I have a good deal of experience with analog to digital conversion and some experience with mastering off of tape. Cookie is absolutely right that down converting from 24/96 or DSD to 16/44.1 causes a large loss of quality (as also the original AD conversion).
Most mastering engineers I know do 90% of their processing on analog equipment, for both digital and analog sources. They consider the extra AD/DA conversions to be worth it to use good quality analog tools.
What I’m not sure of is whether upsampling 16/44.1 to DSD digitally is inferior to playing a 16/44.1 file through analog and converting with another AD converter to DSD. That is certainly the way to do it if you have good analog processors that you want to use, or need to add some flavor to the digital file.
Those losses in downconversion (e.g. 24/96 to CD format) make me wonder how some hear a superiority of disc drives … but probably just compared to the redbook files streamed, not the hires files. I guess generalization in many regards is not good most of the time.
Ted has stated elsewhere that it is possible to resample to any arbitrary Freq but the quality of the conversion process depends on th precision of the maths (if understand correctly).
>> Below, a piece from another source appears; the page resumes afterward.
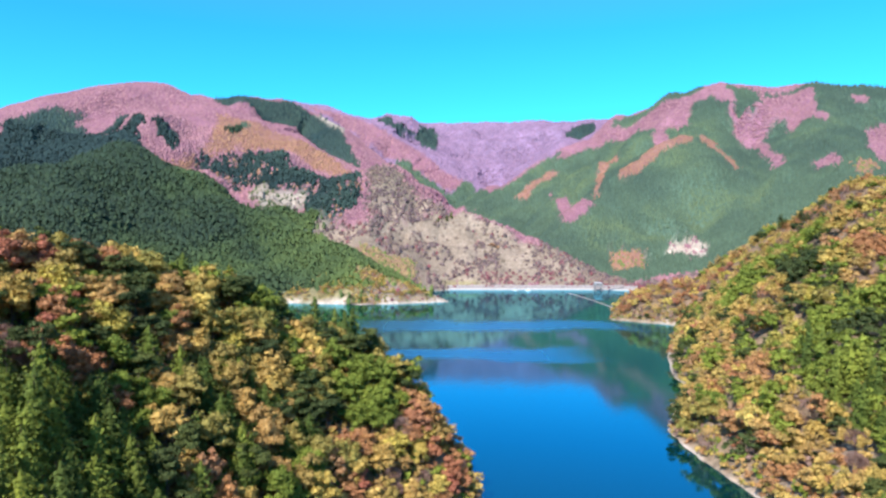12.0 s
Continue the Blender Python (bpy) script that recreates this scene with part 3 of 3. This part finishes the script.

In the majority of implementation s an integer change (eg 48 to 96) the chances of getting a good job is much higher.
44.1 to 48 or 96 is not an integer conversion so I guess unless you have a theoretically perfect conversion algorithm you may be better using an interim analogue stage to avoid “bad math”.
To convert 96k to 44.1k you need to upsample by 147 (to 14.112MHz), do a great brickwall filter job with a cutoff a little lower than 22.05k and then downsample by 320 (and possibly dither to 16 bits). And yes you need to have reasonably good precision on your filter coefficients (say 30 bits) and use about 60 bit precision math. It used to be that a lot of such convertions used sloppy math and or sloppy filters, but now iZotope filters (just as an example) do well and are available in many players and editing systems.